Unterschiedliche Gebührenmodelle

Wer sich für die Angebote interessiert, sollte sie genau vergleichen – das gilt auch für die Gebühren. Teils wird zwar ein kostenloses Konto beworben, aber dann entstehen Kosten für die Kreditkarte, Barabhebungen oder Überweisungen. Bei Revolut richtet sich die Gebühr nach den monatlich eingehenden Beträgen. Bei der Deutschen Bank müssen die Kunden für BluePort eine Extragebühr zusätzlich zu den Kontoführungsgebühren zahlen. Die Dienste der Buchhaltungspartner werden bei der Bank wie bei den Fintechs separat berechnet, teils erhalten die Kontoinhaber aber Sonderkonditionen.

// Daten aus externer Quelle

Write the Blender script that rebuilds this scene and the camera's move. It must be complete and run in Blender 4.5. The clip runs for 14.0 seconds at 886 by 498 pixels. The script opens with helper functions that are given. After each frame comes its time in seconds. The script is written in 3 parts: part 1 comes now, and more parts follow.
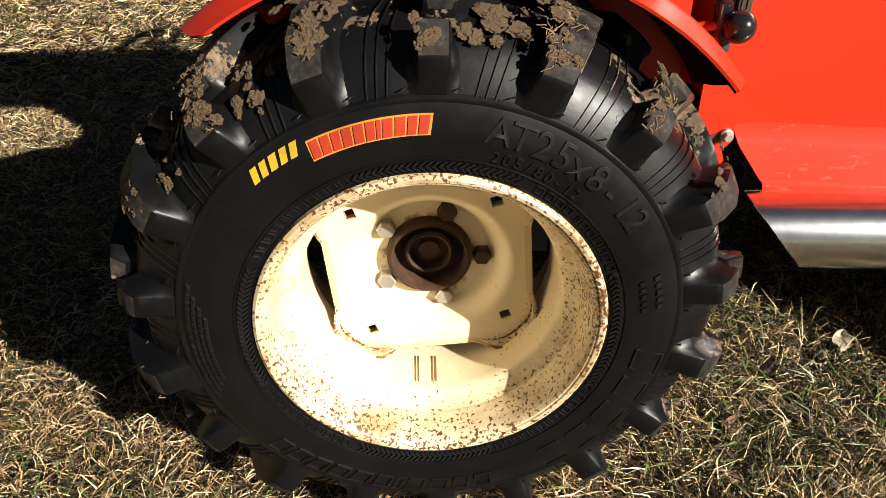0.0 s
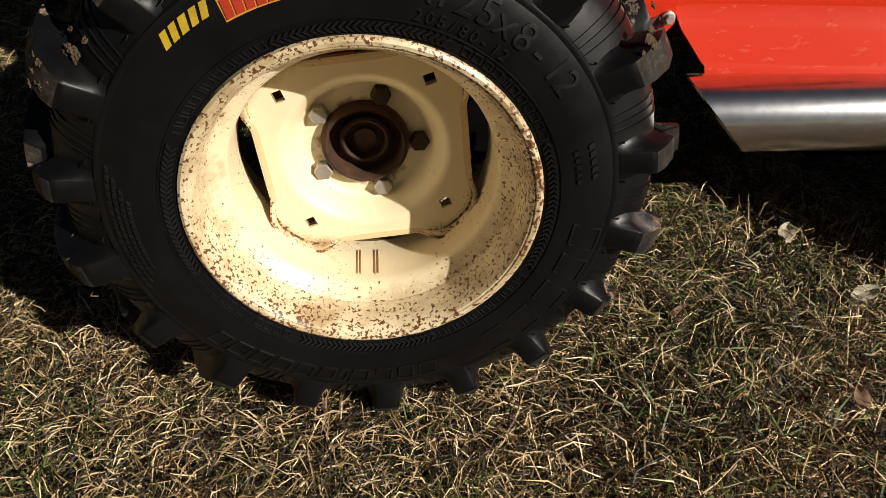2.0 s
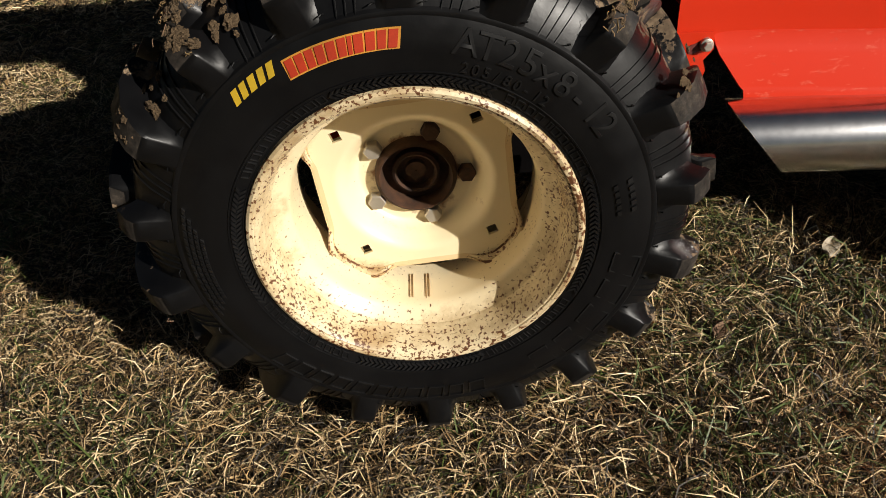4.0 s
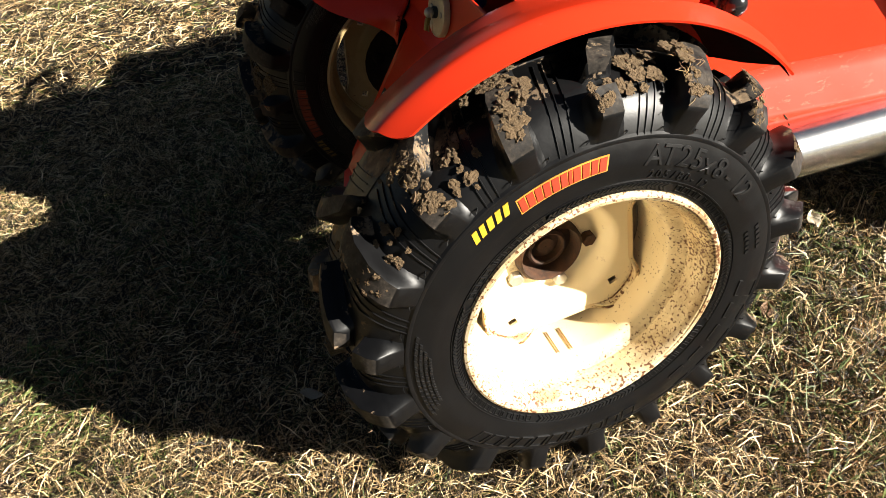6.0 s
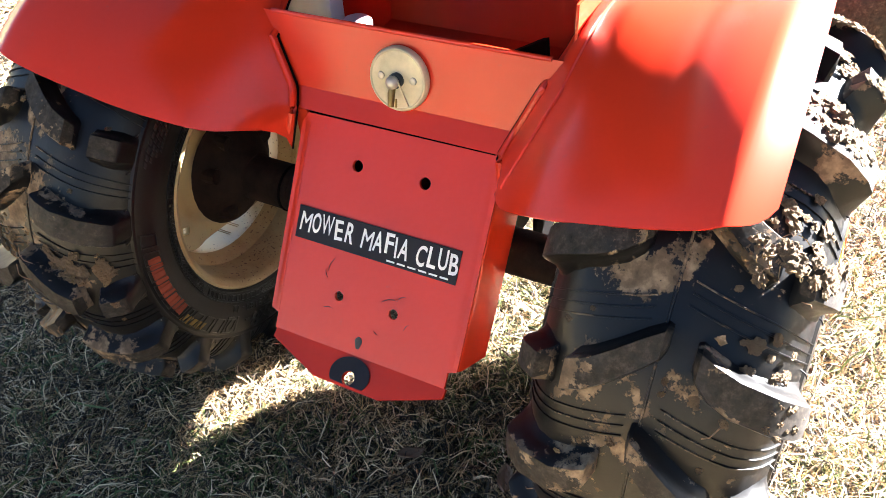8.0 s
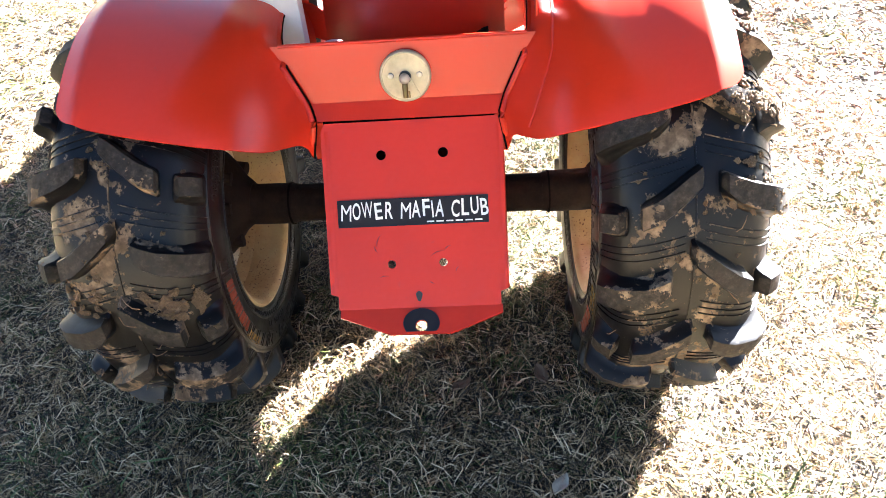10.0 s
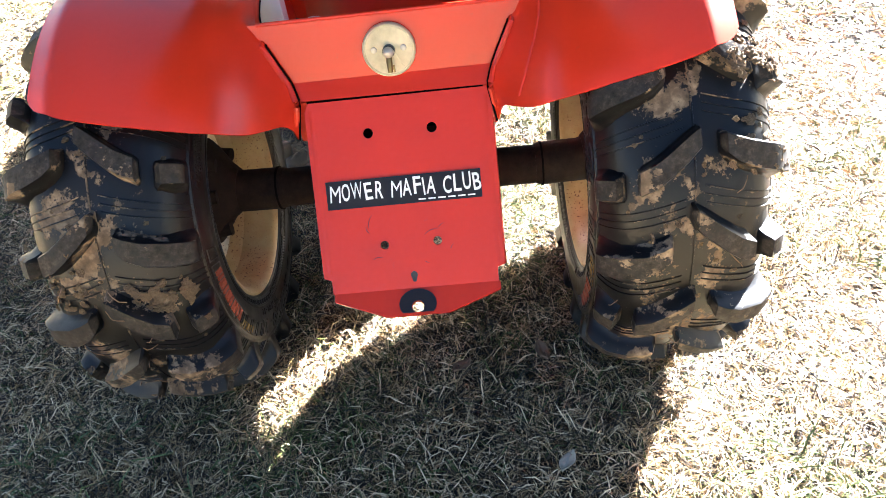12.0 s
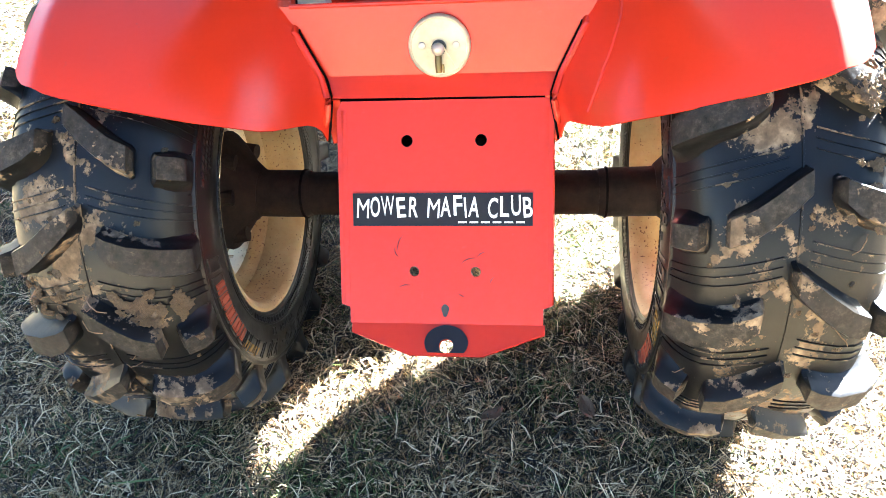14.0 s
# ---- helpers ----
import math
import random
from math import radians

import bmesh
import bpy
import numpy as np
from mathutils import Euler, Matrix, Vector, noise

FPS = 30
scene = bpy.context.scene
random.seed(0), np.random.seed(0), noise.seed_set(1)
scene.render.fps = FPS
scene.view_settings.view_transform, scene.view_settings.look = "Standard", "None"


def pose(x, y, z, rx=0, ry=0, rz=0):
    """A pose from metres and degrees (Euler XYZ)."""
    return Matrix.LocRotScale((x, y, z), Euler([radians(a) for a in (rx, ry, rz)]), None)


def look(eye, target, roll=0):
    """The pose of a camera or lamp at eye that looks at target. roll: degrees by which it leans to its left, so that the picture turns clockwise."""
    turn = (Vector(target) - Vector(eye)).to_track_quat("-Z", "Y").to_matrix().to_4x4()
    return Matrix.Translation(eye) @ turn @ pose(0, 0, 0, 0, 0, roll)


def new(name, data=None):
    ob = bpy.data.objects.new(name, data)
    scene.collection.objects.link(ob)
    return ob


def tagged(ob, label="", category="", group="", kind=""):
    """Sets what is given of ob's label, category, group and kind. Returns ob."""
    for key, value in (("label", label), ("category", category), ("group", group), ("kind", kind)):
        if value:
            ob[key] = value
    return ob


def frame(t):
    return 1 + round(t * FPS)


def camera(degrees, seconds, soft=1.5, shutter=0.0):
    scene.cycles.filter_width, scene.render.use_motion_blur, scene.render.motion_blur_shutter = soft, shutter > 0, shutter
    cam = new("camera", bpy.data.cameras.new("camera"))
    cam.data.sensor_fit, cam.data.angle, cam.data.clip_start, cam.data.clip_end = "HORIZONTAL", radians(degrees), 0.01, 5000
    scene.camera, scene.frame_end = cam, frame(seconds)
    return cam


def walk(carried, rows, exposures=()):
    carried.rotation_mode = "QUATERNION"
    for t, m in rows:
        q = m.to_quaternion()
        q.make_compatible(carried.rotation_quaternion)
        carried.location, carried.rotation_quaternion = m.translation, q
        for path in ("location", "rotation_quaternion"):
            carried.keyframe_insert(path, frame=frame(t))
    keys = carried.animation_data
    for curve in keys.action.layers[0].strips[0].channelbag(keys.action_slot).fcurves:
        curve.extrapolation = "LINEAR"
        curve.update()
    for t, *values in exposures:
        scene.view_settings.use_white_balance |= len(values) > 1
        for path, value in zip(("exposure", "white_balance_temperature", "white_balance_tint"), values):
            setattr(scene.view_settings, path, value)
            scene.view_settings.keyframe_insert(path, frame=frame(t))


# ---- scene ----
cam = camera(61.9, 14.0, soft=0.35)
PATH = [
    (0, (-0.011, -1.004, 0.766), (0.043, 0.651, -0.355), 0.1),
    (0.5, (0.004, -1.02, 0.743), (0.089, 0.64, -0.369), 1.3),
    (1, (0.009, -1.029, 0.739), (0.065, 0.62, -0.392), -0.7),
    (1.5, (0.014, -1.028, 0.717), (0.124, 0.551, -0.505), 0.1),
    (2, (0.023, -1.034, 0.701), (0.15, 0.538, -0.529), -0.1),
    (2.5, (0.021, -1.029, 0.711), (0.119, 0.56, -0.499), -1.6),
    (4.8, (0.023, -1.06, 0.806), (-0.005, 0.507, -0.437), -3.2),
    (5, (0.002, -1.056, 0.825), (-0.005, 0.511, -0.417), -2.2),
    (5.5, (-0.175, -1.06, 0.898), (0.063, 0.522, -0.303), -3.8),
    (6, (-0.331, -1.006, 0.946), (0.069, 0.473, -0.339), -7.2),
    (6.5, (-0.411, -0.841, 0.948), (0.176, 0.459, -0.454), -5.0),
    (7, (-0.512, -0.708, 0.932), (0.393, 0.456, -0.419), -3.3),
    (7.5, (-0.635, -0.577, 0.926), (0.54, 0.43, -0.341), -3.4),
    (8, (-0.649, -0.395, 0.903), (0.672, 0.344, -0.403), -3.7),
    (10.3, (-1.006, -0.103, 0.978), (0.516, -0.065, -0.319), -5.5),
    (10.5, (-1.018, -0.101, 0.972), (0.475, -0.094, -0.359), -5.9),
    (11, (-1.021, -0.114, 0.948), (0.468, -0.055, -0.386), -7.4),
    (11.5, (-0.996, -0.129, 0.945), (0.513, 0.006, -0.361), -8.6),
    (12, (-0.956, -0.108, 0.948), (0.567, 0.007, -0.343), -7.9),
    (12.5, (-0.945, -0.067, 0.943), (0.603, 0.06, -0.316), -7.4),
    (13, (-0.923, -0.066, 0.912), (0.624, 0.073, -0.348), -5.3),
    (13.5, (-0.888, -0.095, 0.878), (0.637, 0.071, -0.406), -4.7),
    (14, (-0.825, -0.114, 0.872), (0.709, 0.136, -0.388), -5.6),
]
EXPOSURES = [(0, 1.0, 6600, 10), (0.5, 0.38, 6600, 10), (1, 0.32, 6600, 10), (1.5, 0.2, 6600, 10), (2.7, 0.2, 6600, 10), (5, 0.3, 6600, 10), (5.5, 0.6, 6650, 10), (6, 1.75, 6650, 8), (6.5, 2.6, 6600, 8), (7, 3.7, 6450, 9), (7.5, 4.3, 6200, 11), (8, 4.85, 6000, 13), (10.5, 5.15, 5800, 14), (11, 4.80, 6000, 12), (12, 5.2, 5750, 12), (13, 5.65, 5650, 11), (14, 5.95, 5600, 8)]
walk(cam, [(t, look(eye, target, roll)) for t, eye, target, roll in PATH],
     exposures=EXPOSURES)

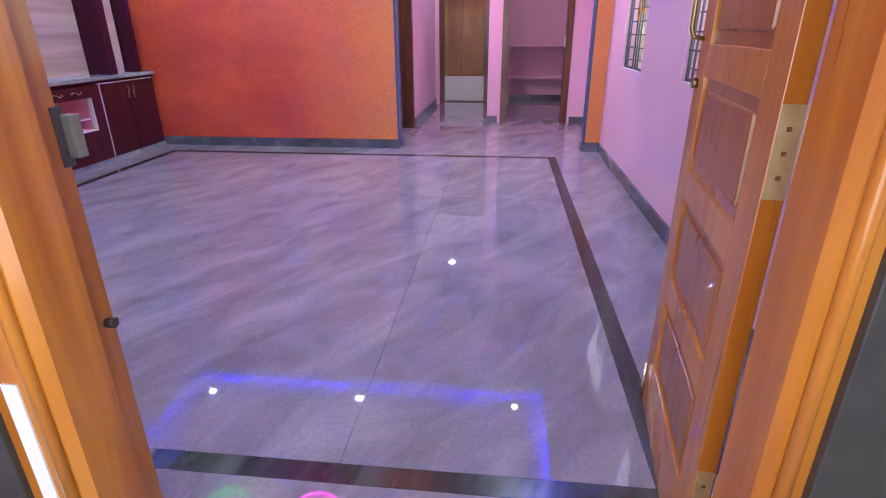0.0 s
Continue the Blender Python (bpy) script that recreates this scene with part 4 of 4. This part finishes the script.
LEMON = material("pale_yellow_print", (0.80, 0.56, 0.10), 0.2, vary=0.15, scale=30)
POTLIGHT = material("pale_grey_print", (0.58, 0.605, 0.635), 0.16, vary=0.12, scale=14)


def picture_tile(x_right, z_top):
    """A printed tile: teapot, lily, cup and lemon on white; the bottom strip stays olive. x runs to the viewer's left as it grows."""
    y0 = KY + 0.0118
    t = thing("picture_tile", (x_right + TW / 2, KY + 0.004, z_top - TH), "white printed wall tile with a grey teapot, yellow lily and teacup", "wall tile", "printed teapot tiles")
    X = lambda u: x_right + TW * (1 - u)
    Z = lambda v: z_top - TH * v
    P = lambda pts: [(X(u), Z(v)) for u, v in pts]
    E = lambda u, v, ru, rv, a=0: ellipse(X(u), Z(v), ru * TW, rv * TH, -a)
    bm = boxed(X(0.004), KY + 0.0115, Z(0.797), X(0.996), y0, Z(0.003))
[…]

Was bei den jungen Anbietern bisher fehlt, sind Finanzierungsangebote. „Gerade für Unternehmen mit weniger als 20 Mitarbeitern wird die Finanzierungssituation zusehends problematisch“, sagt Fahrholz vom DIHK. Ursache dafür seien auch regulatorische Vorgaben, durch die den Banken hohe Kosten entstünden.

Einige der jungen Anbieter wollen auch da anknüpfen. Eine eigene Banklizenz haben nur wenige von ihnen, einige arbeiten deshalb mit Dienstleisterbanken zusammen. Auch für Finanzierungsangebote brauchen sie deshalb Kooperationspartner. „Noch in diesem Jahr können wir voraussichtlich eine erste Finanzierungsmöglichkeit gewähren, zum Beispiel einen Dispo oder Factoring“, sagt Planterer von Kontist. Holvi möchte „langfristig auch Kredite vergeben“, sagt Gründer Toivonen. Bei N26 bekommen Selbstständige und Freiberufler analog zu den Privatkunden bereits einen Dispo-Rahmen.